Although we can find written number systems as old as the Sumerians, 5,000 years ago, in which we see zero at work, it is used in unexpected ways. They appear to require a form of zero to indicate “nothing in this column” - for which there is a record at Kush dated to 700BC - but it is used only in the middle and never at the end of numbers. So they cannot distinguish between 2, 20 and 200. The ancient Greeks - from the Fifth Century BC - used their letters as symbols first for numbers 1 to 9, then tens up to 90, then hundreds up to 900, but had no letter as a symbol for zero. They seem to have incorporated zero first after invading the Babylonian Empire in 331 BC. There is good evidence, which Kaplan reviews, that the Greeks in turn passed the concept to India. Kaplan spends some time debunking claims that the Indians invented zero, insisting that their valid claims are already remarkable and do not need the additional support of being exaggerated. Why deprive Zero of its much longer history?

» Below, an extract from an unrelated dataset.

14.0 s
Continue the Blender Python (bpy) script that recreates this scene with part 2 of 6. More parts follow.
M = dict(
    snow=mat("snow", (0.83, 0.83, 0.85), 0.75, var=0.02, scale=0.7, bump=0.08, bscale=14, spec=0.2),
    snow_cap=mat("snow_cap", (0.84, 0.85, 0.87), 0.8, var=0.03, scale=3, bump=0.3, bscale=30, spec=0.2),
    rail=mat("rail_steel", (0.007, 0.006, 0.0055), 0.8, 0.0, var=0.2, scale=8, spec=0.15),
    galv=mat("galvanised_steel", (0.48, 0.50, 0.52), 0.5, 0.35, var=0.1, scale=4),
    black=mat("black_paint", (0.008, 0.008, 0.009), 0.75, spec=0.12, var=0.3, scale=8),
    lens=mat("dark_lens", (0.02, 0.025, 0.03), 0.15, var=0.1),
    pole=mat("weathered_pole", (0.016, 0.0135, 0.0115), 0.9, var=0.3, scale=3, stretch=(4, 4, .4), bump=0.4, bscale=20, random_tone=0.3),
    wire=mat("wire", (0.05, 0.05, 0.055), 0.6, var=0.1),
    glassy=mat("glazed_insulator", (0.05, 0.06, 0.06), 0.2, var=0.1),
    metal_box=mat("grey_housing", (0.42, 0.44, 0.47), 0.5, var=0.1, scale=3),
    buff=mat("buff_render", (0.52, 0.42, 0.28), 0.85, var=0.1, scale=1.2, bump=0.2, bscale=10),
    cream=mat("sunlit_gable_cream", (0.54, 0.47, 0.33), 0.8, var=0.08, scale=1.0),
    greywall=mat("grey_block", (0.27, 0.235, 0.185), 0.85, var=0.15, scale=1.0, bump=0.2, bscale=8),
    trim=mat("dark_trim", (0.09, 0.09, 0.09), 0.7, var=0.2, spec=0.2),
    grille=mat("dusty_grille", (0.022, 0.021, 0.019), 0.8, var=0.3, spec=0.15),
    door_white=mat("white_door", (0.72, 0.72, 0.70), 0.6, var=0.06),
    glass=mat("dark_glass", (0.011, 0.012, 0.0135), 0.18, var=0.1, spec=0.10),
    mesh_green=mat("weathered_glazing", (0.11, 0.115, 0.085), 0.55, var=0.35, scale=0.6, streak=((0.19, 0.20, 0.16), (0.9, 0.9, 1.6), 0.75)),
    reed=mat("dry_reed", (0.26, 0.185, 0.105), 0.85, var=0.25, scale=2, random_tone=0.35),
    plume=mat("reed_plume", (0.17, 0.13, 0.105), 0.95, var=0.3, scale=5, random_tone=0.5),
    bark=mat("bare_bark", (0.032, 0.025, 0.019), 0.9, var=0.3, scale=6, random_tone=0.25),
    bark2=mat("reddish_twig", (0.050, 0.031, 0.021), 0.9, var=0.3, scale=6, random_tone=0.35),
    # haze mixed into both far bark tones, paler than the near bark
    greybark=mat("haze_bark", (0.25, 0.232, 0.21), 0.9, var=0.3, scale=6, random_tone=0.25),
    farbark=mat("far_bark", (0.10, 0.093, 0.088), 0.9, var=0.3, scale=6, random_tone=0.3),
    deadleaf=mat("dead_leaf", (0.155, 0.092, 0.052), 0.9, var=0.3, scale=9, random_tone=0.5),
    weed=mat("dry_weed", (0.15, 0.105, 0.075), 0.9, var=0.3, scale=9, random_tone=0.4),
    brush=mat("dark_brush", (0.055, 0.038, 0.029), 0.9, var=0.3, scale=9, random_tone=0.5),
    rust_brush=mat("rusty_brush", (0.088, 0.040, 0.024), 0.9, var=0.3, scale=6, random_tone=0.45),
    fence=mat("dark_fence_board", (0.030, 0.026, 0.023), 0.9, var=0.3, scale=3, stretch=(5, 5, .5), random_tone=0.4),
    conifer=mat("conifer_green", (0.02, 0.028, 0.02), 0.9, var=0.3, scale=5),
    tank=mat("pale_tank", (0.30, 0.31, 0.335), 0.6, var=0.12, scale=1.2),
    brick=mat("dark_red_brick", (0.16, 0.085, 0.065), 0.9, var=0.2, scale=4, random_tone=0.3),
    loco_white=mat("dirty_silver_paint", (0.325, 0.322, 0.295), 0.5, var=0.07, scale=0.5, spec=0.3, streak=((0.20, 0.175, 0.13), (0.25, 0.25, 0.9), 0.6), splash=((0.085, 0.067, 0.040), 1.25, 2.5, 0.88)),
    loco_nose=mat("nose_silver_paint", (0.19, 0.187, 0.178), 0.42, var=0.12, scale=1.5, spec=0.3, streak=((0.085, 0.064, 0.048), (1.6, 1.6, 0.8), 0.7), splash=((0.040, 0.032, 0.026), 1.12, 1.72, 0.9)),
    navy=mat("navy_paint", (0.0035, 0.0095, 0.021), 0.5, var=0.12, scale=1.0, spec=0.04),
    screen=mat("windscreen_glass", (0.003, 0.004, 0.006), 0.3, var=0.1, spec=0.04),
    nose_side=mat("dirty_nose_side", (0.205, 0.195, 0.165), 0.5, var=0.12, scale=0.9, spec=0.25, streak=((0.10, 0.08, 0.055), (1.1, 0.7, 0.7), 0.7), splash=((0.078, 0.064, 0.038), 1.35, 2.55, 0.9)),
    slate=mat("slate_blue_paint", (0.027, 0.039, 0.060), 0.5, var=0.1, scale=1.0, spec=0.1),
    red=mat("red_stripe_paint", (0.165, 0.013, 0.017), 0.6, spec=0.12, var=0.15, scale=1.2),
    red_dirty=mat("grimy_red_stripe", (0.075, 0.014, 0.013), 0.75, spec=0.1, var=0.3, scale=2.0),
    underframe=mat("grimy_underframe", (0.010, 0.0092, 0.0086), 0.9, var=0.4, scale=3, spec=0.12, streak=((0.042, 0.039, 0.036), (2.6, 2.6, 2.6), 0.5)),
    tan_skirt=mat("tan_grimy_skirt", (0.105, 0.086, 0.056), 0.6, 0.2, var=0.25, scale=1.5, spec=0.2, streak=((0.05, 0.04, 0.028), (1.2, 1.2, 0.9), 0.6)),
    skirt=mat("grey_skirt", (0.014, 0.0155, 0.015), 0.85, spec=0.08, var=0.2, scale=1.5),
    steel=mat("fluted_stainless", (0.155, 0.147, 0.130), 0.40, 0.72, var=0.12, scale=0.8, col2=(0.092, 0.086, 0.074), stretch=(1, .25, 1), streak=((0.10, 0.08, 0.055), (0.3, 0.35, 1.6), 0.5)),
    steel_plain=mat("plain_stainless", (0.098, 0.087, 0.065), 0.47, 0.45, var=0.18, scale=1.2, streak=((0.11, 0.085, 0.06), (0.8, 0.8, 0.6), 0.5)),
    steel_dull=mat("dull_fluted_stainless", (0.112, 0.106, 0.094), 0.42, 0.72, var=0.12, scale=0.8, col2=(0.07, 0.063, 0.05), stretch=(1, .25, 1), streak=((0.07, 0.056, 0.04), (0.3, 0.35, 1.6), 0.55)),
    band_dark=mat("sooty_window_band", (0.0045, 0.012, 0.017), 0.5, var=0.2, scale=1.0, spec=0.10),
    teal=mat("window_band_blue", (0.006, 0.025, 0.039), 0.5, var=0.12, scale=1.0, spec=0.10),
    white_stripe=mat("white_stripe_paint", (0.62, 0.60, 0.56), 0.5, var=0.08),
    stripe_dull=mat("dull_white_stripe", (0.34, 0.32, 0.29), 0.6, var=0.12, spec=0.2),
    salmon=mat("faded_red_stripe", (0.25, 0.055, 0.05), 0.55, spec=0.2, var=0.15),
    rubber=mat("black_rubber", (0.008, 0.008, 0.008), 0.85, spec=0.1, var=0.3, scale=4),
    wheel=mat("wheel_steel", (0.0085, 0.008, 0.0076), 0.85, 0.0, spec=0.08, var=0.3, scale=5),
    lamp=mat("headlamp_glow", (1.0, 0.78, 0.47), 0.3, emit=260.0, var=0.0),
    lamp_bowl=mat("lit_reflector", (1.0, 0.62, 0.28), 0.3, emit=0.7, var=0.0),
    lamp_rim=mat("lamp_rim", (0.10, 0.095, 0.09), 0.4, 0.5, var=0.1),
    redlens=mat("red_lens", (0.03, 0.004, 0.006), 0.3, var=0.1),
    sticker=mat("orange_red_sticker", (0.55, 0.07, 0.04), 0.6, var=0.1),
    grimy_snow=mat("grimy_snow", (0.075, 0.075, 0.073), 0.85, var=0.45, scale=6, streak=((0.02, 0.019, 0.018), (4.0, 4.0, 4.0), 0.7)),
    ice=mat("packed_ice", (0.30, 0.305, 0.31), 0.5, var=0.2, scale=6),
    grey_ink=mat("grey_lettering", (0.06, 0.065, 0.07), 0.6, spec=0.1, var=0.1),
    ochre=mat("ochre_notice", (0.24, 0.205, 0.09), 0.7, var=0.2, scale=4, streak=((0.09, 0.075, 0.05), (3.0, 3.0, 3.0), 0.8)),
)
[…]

Kaplan says very early on that “we count by giving different number names to different sized heaps of things.” In places this is as much a history of 1 as a history of zero, discussing the different ways people group stuff into units. The Sumerians used units, tens and sixties for example. Archimides named vast large numbers by working with myriads and myriad -myriads, which could be of the first order or the second order. Until 1971, England worked with units of 12 pennies to one shilling, twenty shillings to one pound. We still have sixty seconds to a minute, sixty minutes to an hour, twenty four hours to a day, seven days to a week and so on .. Kaplan devotes a chapter also to Mayan number systems, with a range of cyclical calendars all seeking to defer the end of time. They took their obsession with counting to extremes.
Kaplan argues that up to this point in the history of numbers, the principle remained valid that there was a correspondence between numbers and things, such that there would be no consideration given to the notion that zero / nothing / void / empty was a thing in need of a name in the way other numbers were. But Indian mathematics achieved a “paradigm shift” which focused on how numbers behaved instead of what numbers were. Such behaviour took place in equations, where the solution (the number which made the equation balance) was as likely to be zero as any other number. The names of numbers were contracted to written symbols, including symbols for operations (plus, minus, equals, squared), which could be used yet often not visualised (what would x squared look like?). Indeed, for the first time it became reasonable to deal with negative numbers as well as positive ones. Numbers no longer named or described objects but became objects themselves to which adjectives could be attached: positive, negative, natural, rational, real. “The change in mathematics we’ve been following, where the names for numbers narrow down to signs of them and the numbers themselves are subordinated to the laws they obey, began when someone first counted and evolved through the ongoing project of deriving these laws from as thrifty a set of axioms as mathematicians could manage.”
It was through Islam and the Arabic language that Indian mathematics was transmitted to China, Russia and Western Europe, the latter by 970 AD. Kaplan gives credit for this but does not suggest that the Arabs transformed Indian maths in any fundamental way. Perhaps this impression arises through the specific focus of this book on Zero. In any case, Europeans struggled with many aspects of the new approach to mathematics. For all the crushing difficulty of using existing methods, there were a lot of new concepts to absorb in Arabic (or “Saracen”) methods, and for counting itself Europeans could make good use of the abacus to meet their practical needs. Kaplan suggests that the major breakthrough for Zero was after 1340, when Pacioli introduced the novelty of double entry book-keeping, in which Zero held the essential balance between credits and debits, positive and negative.
Yet it was not in counting that Zero had its crucial impact. It remained the case that counting with an abacus was much faster and more efficient that using the quill to apply the Saracen techniques. Kaplan writes: “Wordless manipulation will carry you with dash and glory to the outermost edges of arithmetic - but it will leave you stranded once you cross the border into algebra and all the lands of mathematics that lie beyond. There thought travels by signs laced into a language that can speak even about itself…. This language came into its own when zero entered it as the sign for an operation: the operation of changing a digit’s value by shifting its place.”
Kaplan proceeds in the remainder of his book to explore diverse ways in which the role of zero has been significant in the development of mathematical ideas. This is not material to read with a passive attitude - it requires effort and patience from the reader. His explanations unfold very logically to give insights into the power - but also the confusing nature - of this surprising number.
The book does not demand a knowledge of difficult mathematics but it sadly does demand a willingness to read difficult prose that is sometimes too dense and to wade through his laboured humour and philosophising in places where that just confuses things. The result for me was that I literally nodded off to sleep on occasion. In the end, I also found it necessary to speed read through the book for a second time, just to clarify what it was about. It made more sense in retrospect than it had done at the time of first reading. Maybe that suggests that the book had a great idea which called for more editing before it was released into the wild. It could have been a lot better. A heavy read and a struggle but all the same, interesting stuff and filled with unexpected gems.